Surchauffe immobilière en Belgique?
Le Conseil européen du risque systémique tape sur les doigts de la Belgique en matière de crédit hypothécaire. Pas question toutefois de mettre en place des mesures trop contraignantes. Pour le moment.
Pierre Wunsch, le gouverneur de la Banque nationale de Belgique (BNB), n’est pas réellement tombé des nues en entendant les propos de Mario Draghi lundi dernier. Après avoir émis un avertissement à l’adresse de la Belgique en 2016, le Conseil européen du risque systémique (ESRB) que préside l’Italien est passé à la vitesse supérieure avec des recommandations en bonne et due forme. Il s’agit cette fois de prendre des mesures contre une politique jugée un peu trop laxiste des banques en matière de prêts hypothécaires. Après la simple carte jaune, le carton rouge…
Les reproches européens sont-ils justifiés? Deux jours après la publication de ces recommandations, on apprenait que les chiffres des transactions immobilières à la côte belge avaient atteint de nouveaux records durant le premier semestre 2019, avec de nouvelles hausses de prix à la clé des appartements (+ 6%). Alors surchauffe? L’ESRB voit en tout cas des signes de surévaluation des prix de l’immobilier résidentiel en Belgique. Les prix des maisons sont au plus haut niveau depuis 18 ans et la surévaluation est estimée à 15%. Le Fonds monétaire international (FMI) voit nettement moins grand, en jugeant cette surévaluation à 8% alors que la Banque nationale se limite à un petit 6%. Pour cette dernière, une correction importante du marché immobilier ne fait pas partie du scénario de base.
Le succès du "buy to let"
Ce qui inquiète davantage, c’est la croissance chez nous du nombre de prêts destinés à acquérir une seconde (ou troisième) résidence. Ce sont les produits hypothécaires "buy to let" qui peuvent être perçus d’une certaine manière comme des investissements de spéculation. Les gens empruntent pour acheter un bien et le mettre en location. Et ils se financent à des taux très bas.
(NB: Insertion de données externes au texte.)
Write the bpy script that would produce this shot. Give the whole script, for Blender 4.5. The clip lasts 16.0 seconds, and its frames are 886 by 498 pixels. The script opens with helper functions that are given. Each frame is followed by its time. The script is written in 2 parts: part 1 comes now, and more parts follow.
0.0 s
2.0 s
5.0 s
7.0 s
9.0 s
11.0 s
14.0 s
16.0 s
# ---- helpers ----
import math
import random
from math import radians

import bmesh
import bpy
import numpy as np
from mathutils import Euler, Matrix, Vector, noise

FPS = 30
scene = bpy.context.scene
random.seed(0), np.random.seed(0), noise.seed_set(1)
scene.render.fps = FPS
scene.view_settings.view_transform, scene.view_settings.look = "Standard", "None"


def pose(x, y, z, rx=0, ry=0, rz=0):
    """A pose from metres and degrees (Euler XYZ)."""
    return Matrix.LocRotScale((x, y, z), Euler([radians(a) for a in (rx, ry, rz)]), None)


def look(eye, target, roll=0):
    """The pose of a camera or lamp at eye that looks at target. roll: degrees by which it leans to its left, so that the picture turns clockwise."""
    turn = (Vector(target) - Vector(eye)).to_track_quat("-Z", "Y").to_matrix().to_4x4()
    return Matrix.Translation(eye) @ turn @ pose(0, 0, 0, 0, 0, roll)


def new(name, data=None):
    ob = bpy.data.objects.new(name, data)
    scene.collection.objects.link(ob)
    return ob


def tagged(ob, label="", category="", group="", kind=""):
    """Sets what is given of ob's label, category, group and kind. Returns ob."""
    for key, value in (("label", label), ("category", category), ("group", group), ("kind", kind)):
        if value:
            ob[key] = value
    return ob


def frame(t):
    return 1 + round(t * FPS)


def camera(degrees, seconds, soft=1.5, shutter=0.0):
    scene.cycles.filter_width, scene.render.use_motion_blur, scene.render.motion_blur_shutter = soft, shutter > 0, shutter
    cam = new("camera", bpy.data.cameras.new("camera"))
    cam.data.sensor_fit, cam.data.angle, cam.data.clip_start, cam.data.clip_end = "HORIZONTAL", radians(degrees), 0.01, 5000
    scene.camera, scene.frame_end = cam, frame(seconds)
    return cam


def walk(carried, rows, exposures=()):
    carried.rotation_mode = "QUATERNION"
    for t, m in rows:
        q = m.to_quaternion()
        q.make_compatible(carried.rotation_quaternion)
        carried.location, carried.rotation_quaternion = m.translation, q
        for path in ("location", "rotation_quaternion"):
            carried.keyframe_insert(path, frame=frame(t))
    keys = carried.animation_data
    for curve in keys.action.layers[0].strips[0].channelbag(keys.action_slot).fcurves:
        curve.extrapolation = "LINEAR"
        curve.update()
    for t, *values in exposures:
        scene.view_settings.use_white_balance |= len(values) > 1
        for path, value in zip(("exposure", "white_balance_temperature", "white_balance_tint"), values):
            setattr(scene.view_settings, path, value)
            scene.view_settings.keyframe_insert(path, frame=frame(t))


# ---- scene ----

C’est là un des effets collatéraux de la politique menée par Draghi, le même qui tape sur les doigts de la Belgique en matière de crédit. Difficile décidément de porter deux casquettes: une de décideur monétaire et l’autre de régulateur.
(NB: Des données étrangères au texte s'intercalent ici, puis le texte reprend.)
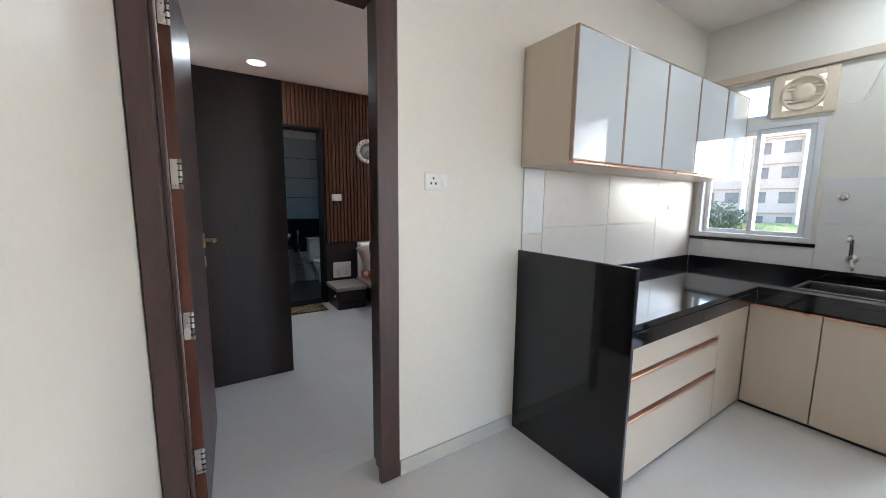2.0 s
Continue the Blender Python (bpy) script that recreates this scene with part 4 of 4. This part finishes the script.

C’est vrai, jusqu’ici, les défauts de paiement sont restés limités et la Belgique n’a pas connu de crise immobilière. On peut s’en féliciter.
Il est évident que ce type de produit "buy to let" ne doit pas être mis dans les mains de n’importe qui, notamment des gens qui n’ont que peu de moyens financiers. S’ils sont incapables de mettre le bien en location ou s’ils perdent leur emploi, ce serait une catastrophe.
Plus globalement, les chiffres montrent que la dette des ménages belges ne cesse de croître. De la fin 2009 à la fin 2018, le taux d’endettement est passé de 52 à 61% du PIB, une tendance inverse à celle de la zone euro. Dans un contexte de forte concurrence hypothécaire entre banques, c’est aussi la part des montants empruntés par rapport à la valeur du bien (loan-to-value) qui est en progression. Les quotités supérieures à 90% représentaient 36% des nouveaux prêts en 2018, 6% dépassaient même les 100%, de quoi couvrir une partie des frais liés à l’achat.
Vous vous souvenez aussi de ces bons vieux conseils de prudence: les charges de crédit mensuelles ne doivent pas dépasser un tiers voire 40% du revenu mensuel net du ménage. Or, que constate-t-on aujourd’hui? Une proportion croissante de prêts au-delà de 50% du revenu. De quoi provoquer des vulnérabilités en cas de choc financier. Pas étonnant dès lors que les clignotants s’allument chez les régulateurs. C’est vrai, jusqu’ici, les défauts de paiement sont restés limités et la Belgique n’a pas connu de crise immobilière. On peut s’en féliciter. Mais d’autres pays pensaient aussi que leur marché était intouchable. Ils ont dû malheureusement déchanter.
Le Conseil européen du risque systémique est clair: il préfère la mise en place de mesures contraignantes en limitant les quotités de prêts à un certain pourcentage. C’est cela qui s’avère le plus efficace, dit-il. Mais en Belgique, on n’aime pas trop cela. La BNB négocie de manière discrète avec les banques afin de mettre en place des mesures qui rendent les banques plus responsables en matière de prêts à risques sans pour autant verser dans une trop grande rigidité. Une approche "soft" qui ne devrait pas avoir, en principe, trop d’impact sur la majorité des emprunteurs.
Bien entendu, si dans un an, la part des prêts à risques n’a pas bougé d’un iota, il sera peut-être nécessaire de revoir ces jugements.